- Born: 20 December 1944 (age 81)
- Education: Gothenburg Theatre Academy
- Occupations: Playwright; actor; director;

= Staffan Göthe =

Swedish playwright, actor and director (born 1944)

Staffan Göthe (born 20 December 1944), is a Swedish playwright, actor and director. He is a professor at Malmö Theatre Academy (Teaterhögskolan i Malmö) at Lund University.

He was born on 20 December 1944 in Luleå.

Göthe graduated from the Gothenburg Theatre Academy in 1971.

In 2001, Göthe was awarded the Litteris et Artibus medal.

Plays by Göthe have been translated into English, German, Finnish and Estonian. His collected plays (22 out of the 23 works he had produced in the period 1971-2001) was published in 2003 as Lysande eländen (approx.: "Brilliant Miseries").

==List of works==

===Plays===

====In English translation====
- A Stuffed Dog (Swedish: En uppstoppad hund; original from 1986, translation by Kim Dambæk) - Also filmed (in Swedish) by Sveriges Television in 2006 and broadcast late that year in the newly started high definition channel SVT HD.
- One Night in February (Swedish: En natt i februari; original from 1972, translation by Eivor Martinus)
- The Crying Policeman (Swedish: Den gråtande polisen; original from 1979, translation by Eivor Martinus)

====Other====
The English titles given are approximate translations.
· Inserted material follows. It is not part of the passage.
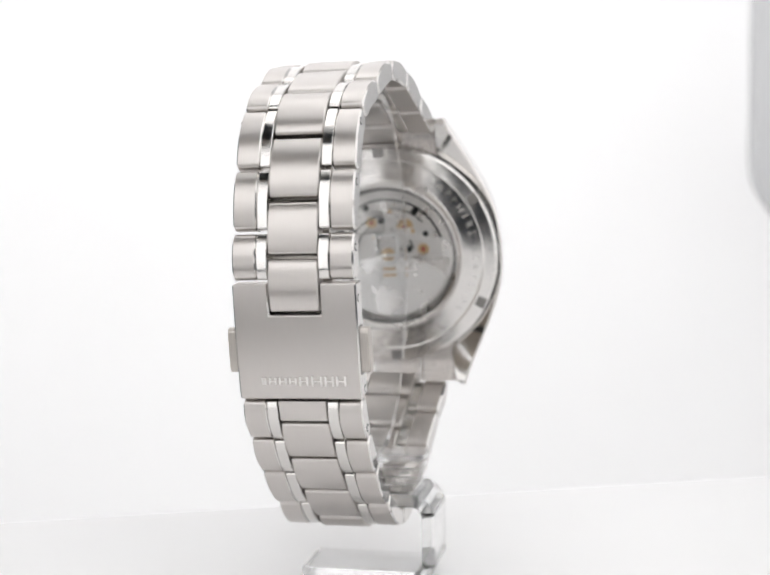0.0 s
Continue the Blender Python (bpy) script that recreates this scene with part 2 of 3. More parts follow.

| *Tjejen i Aspen - The Girl in the Aspen, 1972 *Nordanvinden eller Den unge Lars i Wexiö skola - The North Wind or the Young Lars Wexiö School, 1973 *En Järntorgsrevy - An Iron Square Revue, 1974 *Rosens och Henrikas pjäs - The Play of The Rose and Henrika, 1974 *Den itusågade damen - The Lady Sawn in Half, 1975 *Mat & Logi - Food & Lodgings, 1977–1997 *Den feruketansvärda semällen - The Horibel Bagn, 1978 *Ballad om en skärbräda - Ballad of a Chopping-Board, 1982 *Fiskarna i haven - The Fishes In the Seas, 1984 | *Arma Irma - Poor Irma, 1989 *Den perfekta kyssen - The Perfect Kiss, 1990 *Boogie-Woogie - Boogie-Woogie, 1992 *Blått hus med röda kinder - Blue House With Red Cheeks, 1994 *Ruben Pottas eländiga salonger - Might translate something like The Wretched Lounges of Ruben Chamberpot, 1996 *Legenderna från Oskarsvarv - The Legends of Oskarsvarv, 1996 *Homofiler kan inte vissla - Homos can't whistle, 1998 *Ett lysande elände - A Brilliant Misery, 1999 *Temperance - English title in original, 2000 *Byta trottoar - Changing sidewalks, 2001 |

===Screenplay===
- Magic Stronger Than Life - (Swedish Kärlekens himmelska helvete, literally The Heavenly Hell of Love), 1993

==Work as actor in film and television==
Göthe has, starting with the mini-series Offside in 1971, appeared in several films and TV series, almost all of which are Swedish language productions (an exception is the Norwegian Ballen i øyet from 2000). These include, in addition to those already named (and some others): Agneta Fagerström-Olssons Magic Stronger Than Life (for which he also wrote the screenplay, as mentioned above); two episodes of the Anna Holt television series (1996); Beck – Spår i mörker (1997, part of the long series of TV movies with Peter Haber as Martin Beck); and My Bearded Mother (Swedish: Min skäggiga mamma), a 2003 short film directed by Maria Hedman that won a Guldbagge Award for best short film in 2004 as well as the Grand Prize of European Fantasy Short Film in Silver at Sweden Fantastic Film Festival in 2003.